Bethany Usher would love a window in her office. And if George Mason University’s new associate provost for undergraduate education moved to the Merten Hall space waiting for her, she would have one.
Instead, Usher will remain in her windowless digs in the Johnson Center, straining to see daylight through the top-floor windows visible through her office doorway.
“There’s always something going on in this building,” Usher said. “The space is active for students and faculty, and being accessible to them is really important.”
Usher has spent the past five years engaging with students and faculty as director of the Students as Scholars initiative in the Office of Student Scholarship, Creative Activities and Research (OSCAR). The experience and relationships she forged will be invaluable as she investigates and then tries to construct what she calls “a clear vision of what we want the undergraduate experience to look like.”
For Usher, that vision is one of total student engagement, not only with their studies but with experiential learning that enhances the facts and figures gleaned in the classroom and creates a passion that perhaps spotlights a life path.

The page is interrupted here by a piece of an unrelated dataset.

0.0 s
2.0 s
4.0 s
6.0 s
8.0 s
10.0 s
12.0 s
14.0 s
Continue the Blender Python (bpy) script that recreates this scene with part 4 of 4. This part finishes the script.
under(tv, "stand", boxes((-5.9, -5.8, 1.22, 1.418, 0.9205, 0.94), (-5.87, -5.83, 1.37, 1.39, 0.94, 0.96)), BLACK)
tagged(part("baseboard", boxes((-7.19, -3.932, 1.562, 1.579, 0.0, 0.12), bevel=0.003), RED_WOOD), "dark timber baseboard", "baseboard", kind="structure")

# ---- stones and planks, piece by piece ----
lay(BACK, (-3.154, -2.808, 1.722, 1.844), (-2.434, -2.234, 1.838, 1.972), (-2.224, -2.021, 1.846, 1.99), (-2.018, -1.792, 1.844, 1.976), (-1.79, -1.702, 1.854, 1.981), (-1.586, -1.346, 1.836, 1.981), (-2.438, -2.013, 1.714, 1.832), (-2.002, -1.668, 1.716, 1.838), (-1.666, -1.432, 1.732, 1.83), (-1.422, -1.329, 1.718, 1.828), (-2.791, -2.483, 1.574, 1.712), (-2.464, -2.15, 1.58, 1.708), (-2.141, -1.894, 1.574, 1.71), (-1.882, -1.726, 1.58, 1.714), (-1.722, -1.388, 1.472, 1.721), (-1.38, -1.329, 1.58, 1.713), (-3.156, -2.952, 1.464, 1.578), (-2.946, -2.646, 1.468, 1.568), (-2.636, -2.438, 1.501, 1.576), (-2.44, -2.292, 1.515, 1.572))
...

“I do think the undergraduate experience should be transformational,” Usher said. She called it “engaged scholarship.”
Usher found that experience for herself as a biology and anthropology major at the University of Virginia. Through a grant from the Howard Hughes Medical Institute, she was an undergraduate biomedical researcher. She helped excavate and save a Monacan Indian mound in Orange County, Va., that was eroding from water damage. And she worked at a bookstore.
“All those things changed my perception of what it means to be an engaged undergraduate,” Usher said.

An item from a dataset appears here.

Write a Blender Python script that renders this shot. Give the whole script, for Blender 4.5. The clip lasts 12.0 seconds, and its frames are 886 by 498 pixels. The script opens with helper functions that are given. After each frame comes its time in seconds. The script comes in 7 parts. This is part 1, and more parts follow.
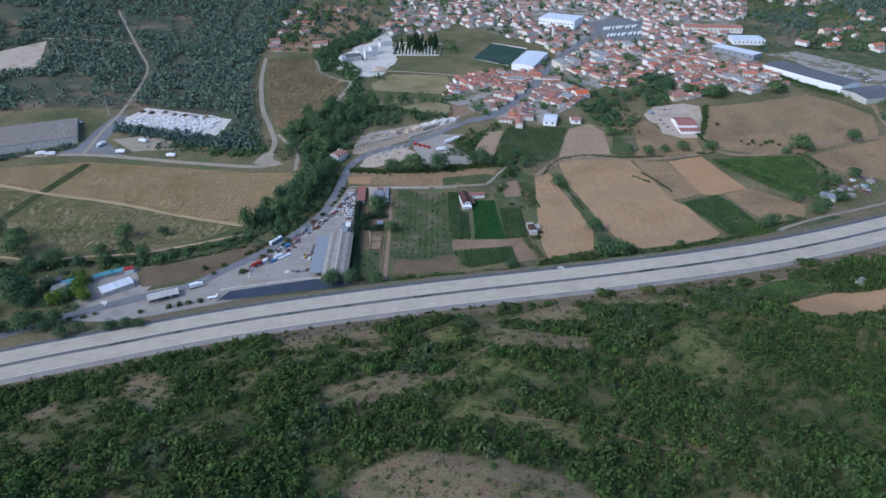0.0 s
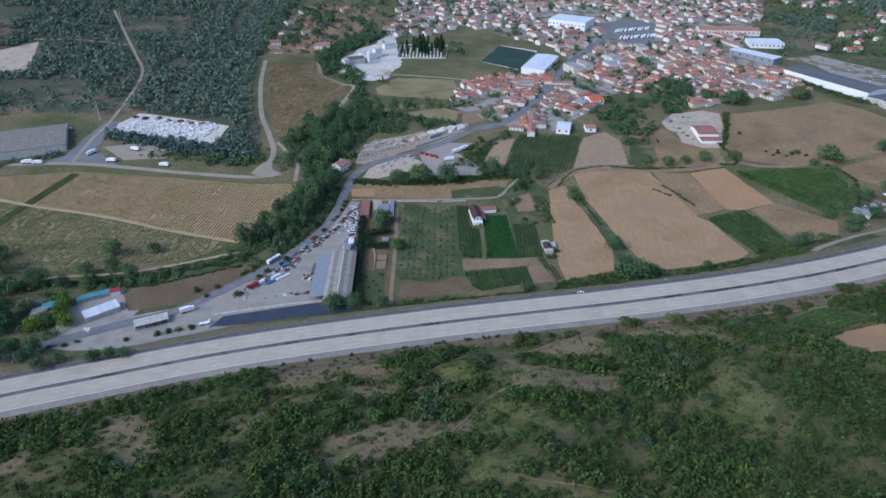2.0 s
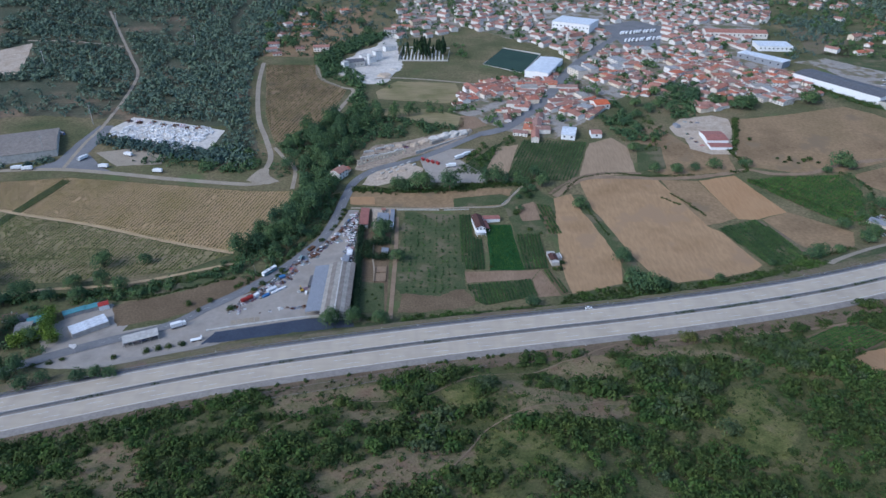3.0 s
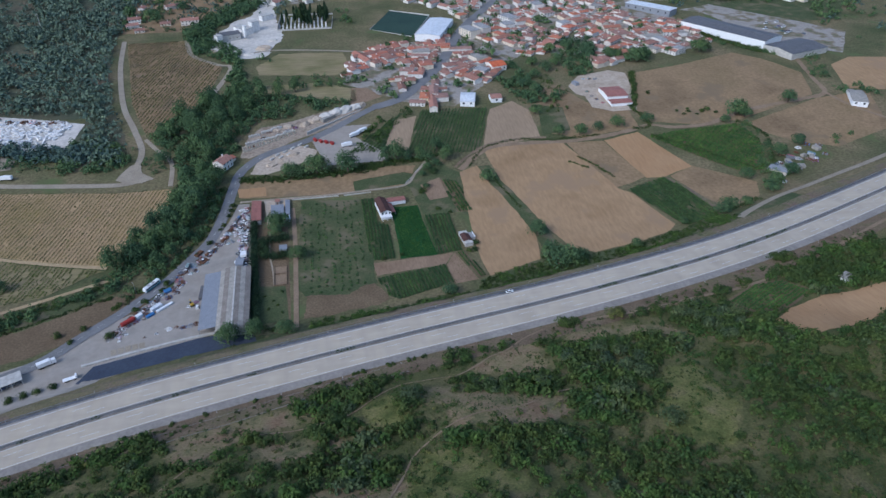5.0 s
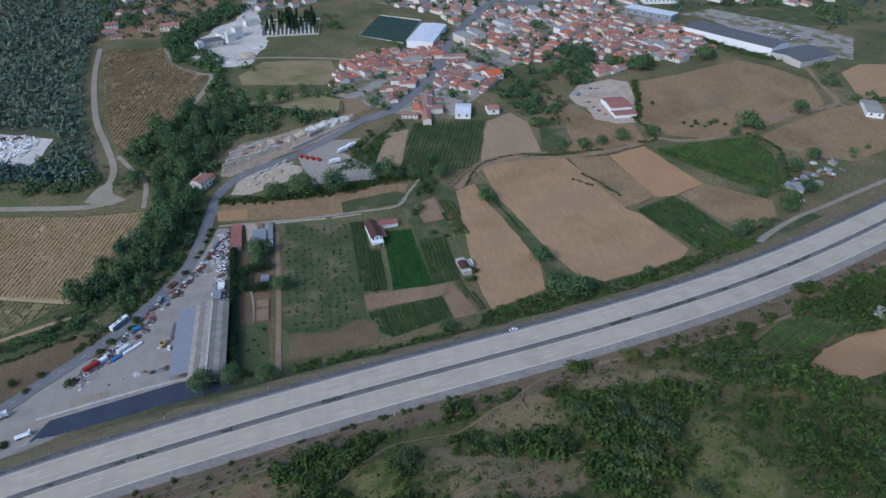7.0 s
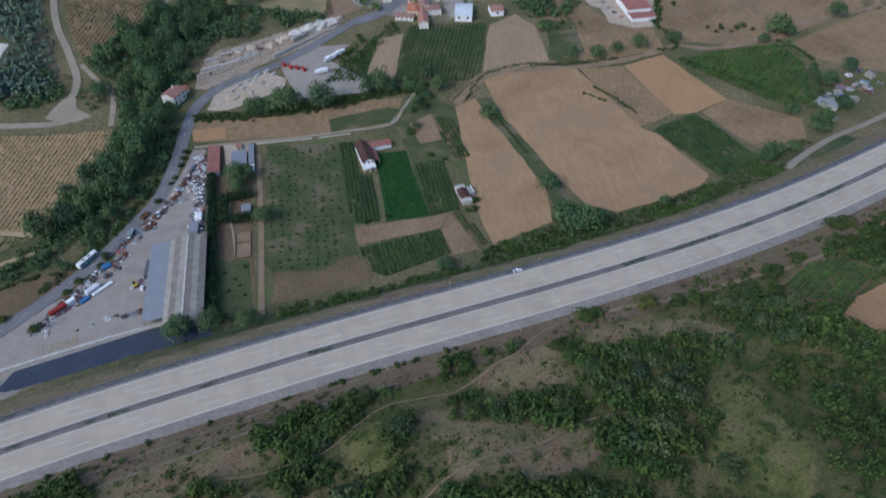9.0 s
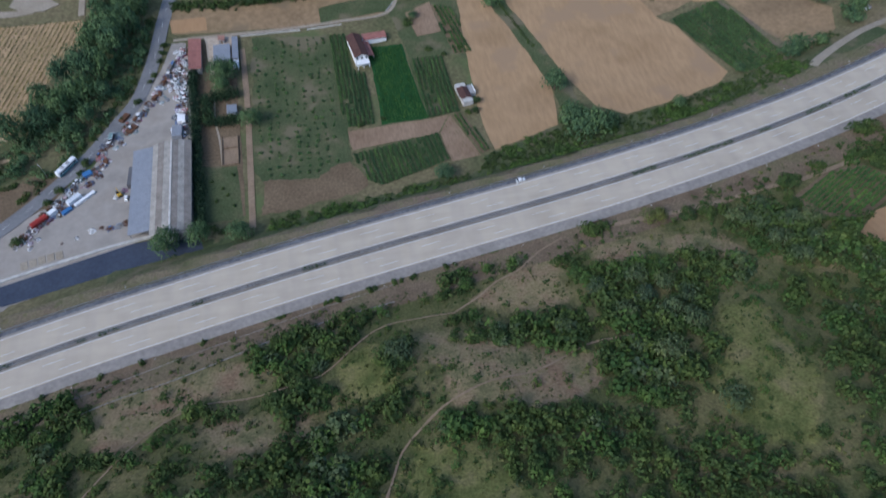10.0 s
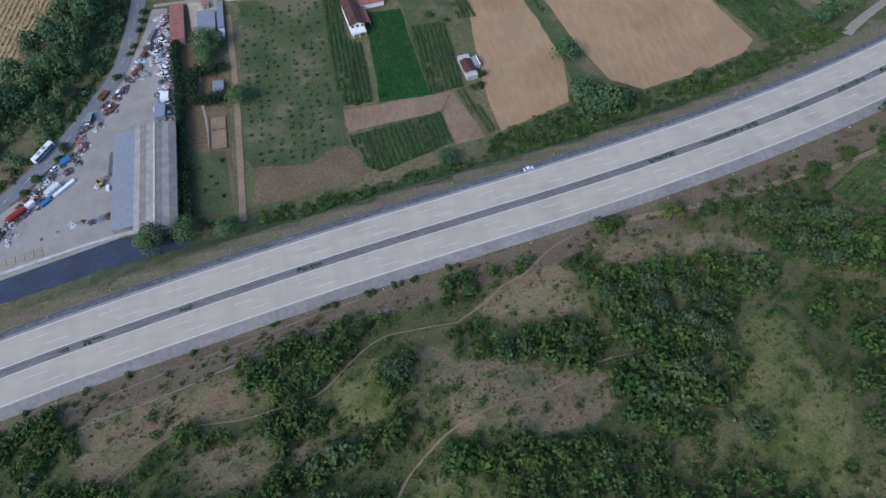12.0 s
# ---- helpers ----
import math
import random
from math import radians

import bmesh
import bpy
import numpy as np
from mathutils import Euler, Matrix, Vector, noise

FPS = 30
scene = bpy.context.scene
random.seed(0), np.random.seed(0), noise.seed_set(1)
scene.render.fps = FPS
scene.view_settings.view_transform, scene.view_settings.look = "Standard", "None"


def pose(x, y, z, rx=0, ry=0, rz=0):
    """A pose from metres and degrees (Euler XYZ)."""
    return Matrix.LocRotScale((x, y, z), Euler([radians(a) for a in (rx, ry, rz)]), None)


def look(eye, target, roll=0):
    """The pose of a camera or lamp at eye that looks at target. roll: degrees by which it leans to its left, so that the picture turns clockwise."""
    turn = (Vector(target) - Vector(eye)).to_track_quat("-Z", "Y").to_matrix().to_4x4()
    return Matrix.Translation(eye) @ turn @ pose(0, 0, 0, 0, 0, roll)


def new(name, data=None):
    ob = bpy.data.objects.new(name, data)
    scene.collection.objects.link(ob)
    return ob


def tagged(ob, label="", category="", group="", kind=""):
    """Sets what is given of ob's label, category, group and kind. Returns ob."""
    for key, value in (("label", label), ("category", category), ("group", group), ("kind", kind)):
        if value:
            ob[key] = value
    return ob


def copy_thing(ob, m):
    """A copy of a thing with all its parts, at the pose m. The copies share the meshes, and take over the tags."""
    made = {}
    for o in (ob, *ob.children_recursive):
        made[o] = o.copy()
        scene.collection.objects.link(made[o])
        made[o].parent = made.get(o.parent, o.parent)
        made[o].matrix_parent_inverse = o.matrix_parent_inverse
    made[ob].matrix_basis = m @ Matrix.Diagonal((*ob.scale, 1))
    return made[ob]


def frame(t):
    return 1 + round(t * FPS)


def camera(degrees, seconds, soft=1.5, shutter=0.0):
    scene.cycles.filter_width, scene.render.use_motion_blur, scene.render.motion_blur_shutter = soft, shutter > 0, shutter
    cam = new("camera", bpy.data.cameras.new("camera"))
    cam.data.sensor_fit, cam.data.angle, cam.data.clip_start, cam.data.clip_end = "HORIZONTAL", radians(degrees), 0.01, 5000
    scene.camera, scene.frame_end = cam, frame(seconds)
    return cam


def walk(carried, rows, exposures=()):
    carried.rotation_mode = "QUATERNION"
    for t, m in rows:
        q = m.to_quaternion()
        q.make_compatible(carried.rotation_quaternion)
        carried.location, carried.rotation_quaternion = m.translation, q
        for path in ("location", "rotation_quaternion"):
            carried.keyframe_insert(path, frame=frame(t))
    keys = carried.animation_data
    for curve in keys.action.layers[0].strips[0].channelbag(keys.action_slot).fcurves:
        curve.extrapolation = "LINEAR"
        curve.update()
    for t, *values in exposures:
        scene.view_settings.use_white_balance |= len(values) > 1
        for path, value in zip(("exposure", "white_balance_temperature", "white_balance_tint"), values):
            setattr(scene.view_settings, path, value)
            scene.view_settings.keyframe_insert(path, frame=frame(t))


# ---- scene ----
cam = camera(67.1, 12.0, soft=1.5, shutter=0.5)
# seconds, eye, then the turn to the left, the tilt and the lean in degrees
PATH = [
    (0.0, 0.00, 0.00, 257.00, 0.00, -30.50, 0.00),
    (0.5, -2.07, 8.91, 256.03, 0.02, -30.49, 0.06),
    (1.0, -3.69, 18.00, 254.93, 0.05, -30.48, 0.08),
    (1.5, -5.13, 27.35, 253.82, 0.07, -30.60, 0.15),
    (2.0, -5.98, 36.77, 252.76, 0.13, -30.59, 0.18),
    (2.5, -6.68, 46.34, 251.66, 0.15, -30.57, 0.23),
    (3.0, -7.06, 55.90, 250.55, 0.18, -30.55, 0.27),
    (3.2, -6.80, 59.60, 250.00, 0.20, -30.58, 0.22),
    (3.3, -6.40, 61.40, 249.60, -0.25, -30.66, 0.18),
    (3.4, -6.00, 63.10, 249.10, -1.65, -31.00, 0.08),
    (3.5, -5.67, 64.85, 248.68, -3.29, -31.45, -0.03),
    (3.6, -5.66, 66.80, 248.48, -5.10, -32.02, -0.25),
    (3.7, -5.66, 68.76, 248.29, -6.78, -32.60, -0.48),
    (3.8, -5.66, 70.70, 248.10, -7.80, -33.00, -0.48),
    (3.9, -5.66, 72.60, 247.90, -8.40, -33.22, -0.46),
    (4.1, -5.66, 76.30, 247.50, -8.85, -33.45, -0.42),
    (4.6, -5.65, 86.10, 246.60, -9.15, -33.65, -0.38),
    (5.3, -5.63, 100.40, 245.20, -9.50, -33.77, -0.33),
    (5.5, -5.60, 104.00, 244.83, -9.78, -33.78, -0.31),
    (6.0, -4.97, 113.81, 243.76, -10.13, -33.77, -0.20),
    (6.5, -3.67, 123.65, 242.50, -10.16, -33.72, -0.16),
    (7.0, -2.20, 133.30, 241.20, -10.17, -33.70, -0.10),
    (7.5, -0.50, 142.90, 239.80, -10.19, -33.72, -0.03),
    (7.9, 0.85, 150.40, 238.70, -10.21, -33.95, 0.05),
    (8.1, 1.53, 154.25, 238.10, -10.23, -34.75, 0.10),
    (8.3, 2.21, 158.06, 237.56, -10.25, -36.24, 0.14),
    (8.5, 2.86, 161.88, 237.01, -10.30, -38.01, 0.16),
    (9.0, 4.70, 171.32, 235.62, -10.42, -42.50, 0.24),
    (9.5, 6.34, 180.81, 234.61, -10.58, -47.42, 0.36),
    (10.0, 8.15, 190.24, 233.38, -10.62, -52.46, 0.38),
    (10.5, 9.79, 200.01, 232.49, -10.78, -57.60, 0.50),
    (10.6, 10.20, 202.20, 232.55, -10.78, -58.02, 0.48),
    (11.0, 11.66, 210.32, 232.89, -10.72, -58.08, 0.38),
    (11.5, 12.89, 217.37, 233.55, -10.45, -58.03, 0.15),
    (12.0, 13.57, 220.87, 234.17, -10.32, -58.06, 0.02),
]
walk(cam, [(t, pose(x, y, z, 90 + tilt, 0, turn) @ pose(0, 0, 0, 0, 0, lean)) for t, x, y, z, turn, tilt, lean in PATH],
     exposures=[(0.0, 0.86, 5330, 11), (3.0, 0.79, 5350, 11), (6.0, 0.63, 5420, 11), (8.5, 0.56, 5500, 11), (9.5, 0.68, 5600, 11), (10.5, 0.86, 5580, 11), (12.0, 0.86, 5490, 12)])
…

“She gets it,” George Mason Provost and Executive Vice President S. David Wu said. “It’s about rethinking higher education in a different framework. It’s how the students discover their passion and use that to enhance the quality of our education. She really gets that idea.”
Usher knows this is not a top-down exercise. There will be many discussions with students, faculty and campus organizations. Most important is to find out what students want from their educational experience, what they are not getting and what they want more of.
“I don’t think we’ve asked enough students that question yet,” she said.
There’s no better place to do that than at the Johnson Center.
“I like being here,” Usher said, “even if I don’t get a window.”